▶ _PROBLEM DETAILS_
Quote exactly the lines from the line containing "More parts follow." to the line containing "return stacked(loops, (False, False))", both lines included, please, and nothing more.

Clips as scene scripts

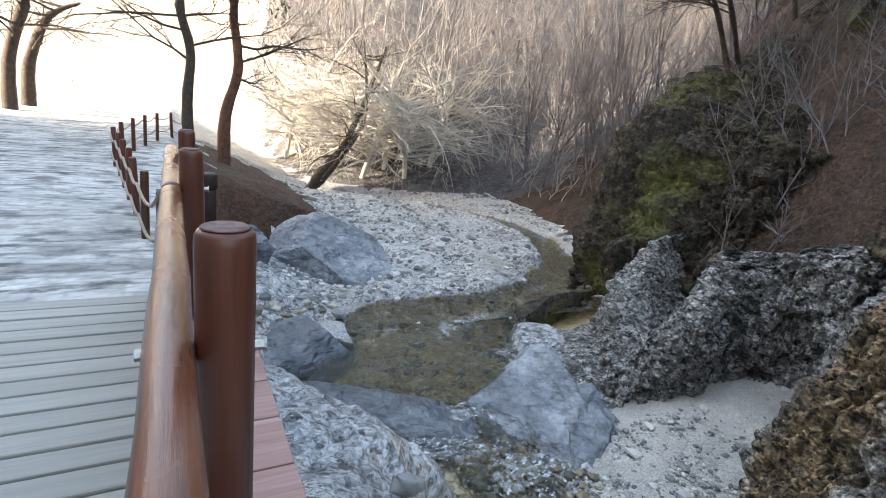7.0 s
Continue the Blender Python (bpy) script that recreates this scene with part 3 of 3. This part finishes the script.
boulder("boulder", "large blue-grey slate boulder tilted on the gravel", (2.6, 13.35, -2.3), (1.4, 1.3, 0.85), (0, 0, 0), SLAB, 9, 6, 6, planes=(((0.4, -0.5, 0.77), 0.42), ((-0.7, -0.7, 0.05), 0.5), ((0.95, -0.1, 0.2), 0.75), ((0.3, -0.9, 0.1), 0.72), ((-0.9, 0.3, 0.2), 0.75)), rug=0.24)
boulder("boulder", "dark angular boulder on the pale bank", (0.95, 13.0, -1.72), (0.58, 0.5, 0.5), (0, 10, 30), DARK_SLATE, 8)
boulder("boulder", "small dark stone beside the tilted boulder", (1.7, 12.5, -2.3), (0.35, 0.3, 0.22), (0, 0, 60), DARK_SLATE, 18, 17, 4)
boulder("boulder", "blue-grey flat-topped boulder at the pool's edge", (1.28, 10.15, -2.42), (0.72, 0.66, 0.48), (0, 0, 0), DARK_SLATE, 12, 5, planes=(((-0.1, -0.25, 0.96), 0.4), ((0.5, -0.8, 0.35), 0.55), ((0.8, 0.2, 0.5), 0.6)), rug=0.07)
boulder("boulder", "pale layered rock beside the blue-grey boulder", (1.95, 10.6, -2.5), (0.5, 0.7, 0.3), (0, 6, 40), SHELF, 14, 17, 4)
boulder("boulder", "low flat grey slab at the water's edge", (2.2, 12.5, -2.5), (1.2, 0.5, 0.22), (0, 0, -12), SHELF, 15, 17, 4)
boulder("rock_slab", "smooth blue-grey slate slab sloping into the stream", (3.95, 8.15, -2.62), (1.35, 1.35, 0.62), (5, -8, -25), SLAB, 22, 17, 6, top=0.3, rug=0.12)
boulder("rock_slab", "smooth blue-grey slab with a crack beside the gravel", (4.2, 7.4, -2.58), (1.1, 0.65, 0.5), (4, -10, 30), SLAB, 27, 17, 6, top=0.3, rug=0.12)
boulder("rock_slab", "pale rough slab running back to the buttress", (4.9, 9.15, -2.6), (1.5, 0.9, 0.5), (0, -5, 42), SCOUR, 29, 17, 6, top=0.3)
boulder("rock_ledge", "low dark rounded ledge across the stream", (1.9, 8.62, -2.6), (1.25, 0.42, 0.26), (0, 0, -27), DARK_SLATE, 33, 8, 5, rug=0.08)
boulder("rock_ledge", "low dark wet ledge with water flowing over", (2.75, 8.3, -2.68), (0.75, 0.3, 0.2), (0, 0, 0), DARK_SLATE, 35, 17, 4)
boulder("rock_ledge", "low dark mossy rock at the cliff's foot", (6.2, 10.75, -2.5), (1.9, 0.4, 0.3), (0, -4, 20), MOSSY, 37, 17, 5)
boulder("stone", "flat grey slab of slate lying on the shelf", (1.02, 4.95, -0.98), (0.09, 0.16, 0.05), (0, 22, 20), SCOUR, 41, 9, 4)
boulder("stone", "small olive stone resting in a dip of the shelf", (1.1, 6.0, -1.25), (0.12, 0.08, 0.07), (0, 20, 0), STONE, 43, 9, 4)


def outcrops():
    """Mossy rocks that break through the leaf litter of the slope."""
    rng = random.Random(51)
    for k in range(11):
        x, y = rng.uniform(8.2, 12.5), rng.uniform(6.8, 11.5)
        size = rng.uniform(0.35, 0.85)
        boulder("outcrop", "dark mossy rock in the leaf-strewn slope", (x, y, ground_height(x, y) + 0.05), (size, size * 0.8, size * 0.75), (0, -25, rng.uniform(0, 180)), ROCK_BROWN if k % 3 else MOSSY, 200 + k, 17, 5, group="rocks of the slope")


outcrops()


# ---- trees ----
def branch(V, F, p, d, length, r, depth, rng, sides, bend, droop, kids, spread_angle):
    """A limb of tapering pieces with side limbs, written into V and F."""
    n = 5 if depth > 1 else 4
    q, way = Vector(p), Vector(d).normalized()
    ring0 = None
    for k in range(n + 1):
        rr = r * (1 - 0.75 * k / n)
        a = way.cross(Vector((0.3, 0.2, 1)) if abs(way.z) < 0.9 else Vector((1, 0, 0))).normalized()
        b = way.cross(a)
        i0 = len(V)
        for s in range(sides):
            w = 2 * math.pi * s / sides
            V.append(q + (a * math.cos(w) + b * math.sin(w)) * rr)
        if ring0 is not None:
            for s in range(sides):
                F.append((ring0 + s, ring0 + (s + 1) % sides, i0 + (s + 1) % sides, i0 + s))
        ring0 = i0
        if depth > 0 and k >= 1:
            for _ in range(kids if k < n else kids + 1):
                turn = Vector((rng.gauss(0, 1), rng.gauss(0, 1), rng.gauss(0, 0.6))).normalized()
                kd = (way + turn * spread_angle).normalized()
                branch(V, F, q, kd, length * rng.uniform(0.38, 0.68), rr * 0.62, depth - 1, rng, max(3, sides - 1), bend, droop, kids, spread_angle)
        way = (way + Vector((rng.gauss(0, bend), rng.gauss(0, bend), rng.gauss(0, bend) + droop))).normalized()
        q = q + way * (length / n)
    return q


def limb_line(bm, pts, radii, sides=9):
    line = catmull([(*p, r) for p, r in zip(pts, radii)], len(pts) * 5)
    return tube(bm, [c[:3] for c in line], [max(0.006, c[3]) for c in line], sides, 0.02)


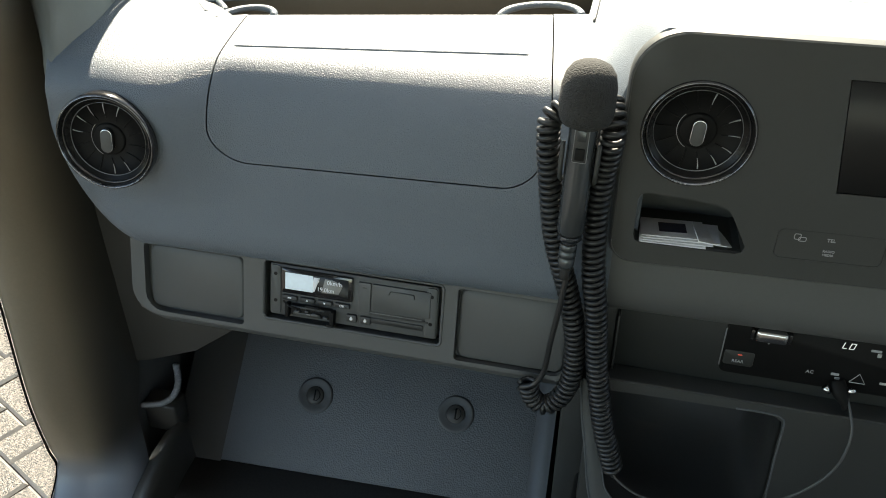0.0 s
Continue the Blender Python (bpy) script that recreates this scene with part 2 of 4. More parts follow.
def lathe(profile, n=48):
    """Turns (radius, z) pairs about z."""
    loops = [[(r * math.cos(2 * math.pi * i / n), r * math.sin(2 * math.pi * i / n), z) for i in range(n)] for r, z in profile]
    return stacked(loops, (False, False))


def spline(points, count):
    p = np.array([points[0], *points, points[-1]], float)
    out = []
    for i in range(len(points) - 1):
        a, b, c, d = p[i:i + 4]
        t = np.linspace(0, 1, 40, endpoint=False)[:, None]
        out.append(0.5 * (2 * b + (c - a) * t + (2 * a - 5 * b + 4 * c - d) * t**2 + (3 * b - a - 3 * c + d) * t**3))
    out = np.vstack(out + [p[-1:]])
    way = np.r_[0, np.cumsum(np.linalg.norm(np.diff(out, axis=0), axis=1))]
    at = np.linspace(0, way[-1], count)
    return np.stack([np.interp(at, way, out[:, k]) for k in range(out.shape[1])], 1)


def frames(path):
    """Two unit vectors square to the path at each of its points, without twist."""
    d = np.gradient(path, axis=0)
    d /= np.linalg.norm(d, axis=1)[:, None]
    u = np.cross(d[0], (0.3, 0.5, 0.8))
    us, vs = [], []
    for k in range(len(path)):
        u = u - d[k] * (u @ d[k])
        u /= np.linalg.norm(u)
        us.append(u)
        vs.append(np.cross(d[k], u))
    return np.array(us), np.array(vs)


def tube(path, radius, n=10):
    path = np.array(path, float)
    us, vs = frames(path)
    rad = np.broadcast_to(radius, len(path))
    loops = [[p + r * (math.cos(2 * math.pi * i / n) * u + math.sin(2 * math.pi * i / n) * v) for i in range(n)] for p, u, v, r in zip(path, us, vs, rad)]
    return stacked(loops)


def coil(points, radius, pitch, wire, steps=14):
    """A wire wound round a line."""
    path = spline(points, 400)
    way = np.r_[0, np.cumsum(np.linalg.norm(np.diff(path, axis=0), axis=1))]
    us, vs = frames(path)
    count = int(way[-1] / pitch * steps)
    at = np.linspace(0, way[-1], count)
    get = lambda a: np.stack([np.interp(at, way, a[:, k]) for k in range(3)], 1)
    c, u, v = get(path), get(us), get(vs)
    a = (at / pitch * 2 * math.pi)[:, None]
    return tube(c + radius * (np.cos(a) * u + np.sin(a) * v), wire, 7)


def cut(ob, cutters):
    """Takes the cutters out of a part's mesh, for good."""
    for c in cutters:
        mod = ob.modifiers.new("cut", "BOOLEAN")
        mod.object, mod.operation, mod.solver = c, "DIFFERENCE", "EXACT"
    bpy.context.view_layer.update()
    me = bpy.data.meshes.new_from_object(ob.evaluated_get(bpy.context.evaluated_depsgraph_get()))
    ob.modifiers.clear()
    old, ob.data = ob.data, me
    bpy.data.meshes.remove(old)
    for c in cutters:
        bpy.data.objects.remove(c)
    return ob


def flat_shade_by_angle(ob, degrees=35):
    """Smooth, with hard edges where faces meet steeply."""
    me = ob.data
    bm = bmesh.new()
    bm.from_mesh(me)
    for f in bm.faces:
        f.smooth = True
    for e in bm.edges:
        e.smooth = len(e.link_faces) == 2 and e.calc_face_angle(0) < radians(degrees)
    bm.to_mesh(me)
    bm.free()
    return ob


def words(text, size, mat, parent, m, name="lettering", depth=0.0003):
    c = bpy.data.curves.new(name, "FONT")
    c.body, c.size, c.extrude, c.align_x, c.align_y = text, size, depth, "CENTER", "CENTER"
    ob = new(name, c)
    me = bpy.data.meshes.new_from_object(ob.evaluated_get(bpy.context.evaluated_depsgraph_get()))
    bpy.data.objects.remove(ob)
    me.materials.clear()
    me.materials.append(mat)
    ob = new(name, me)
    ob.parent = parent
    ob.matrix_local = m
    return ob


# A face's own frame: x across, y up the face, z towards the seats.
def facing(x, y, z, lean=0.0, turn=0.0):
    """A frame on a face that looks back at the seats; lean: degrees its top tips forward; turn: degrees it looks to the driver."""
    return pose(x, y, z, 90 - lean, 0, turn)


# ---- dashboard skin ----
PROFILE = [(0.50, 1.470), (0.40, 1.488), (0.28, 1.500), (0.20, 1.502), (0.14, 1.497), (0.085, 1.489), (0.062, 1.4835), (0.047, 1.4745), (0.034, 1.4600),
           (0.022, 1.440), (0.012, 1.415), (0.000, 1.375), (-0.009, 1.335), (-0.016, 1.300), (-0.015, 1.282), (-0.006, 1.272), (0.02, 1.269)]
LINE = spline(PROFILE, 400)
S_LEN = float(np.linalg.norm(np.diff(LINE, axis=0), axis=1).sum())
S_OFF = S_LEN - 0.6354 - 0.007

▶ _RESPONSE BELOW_
Continue the Blender Python (bpy) script that recreates this scene with part 2 of 4. More parts follow.
def lathe(profile, n=48):
    """Turns (radius, z) pairs about z."""
    loops = [[(r * math.cos(2 * math.pi * i / n), r * math.sin(2 * math.pi * i / n), z) for i in range(n)] for r, z in profile]
    return stacked(loops, (False, False))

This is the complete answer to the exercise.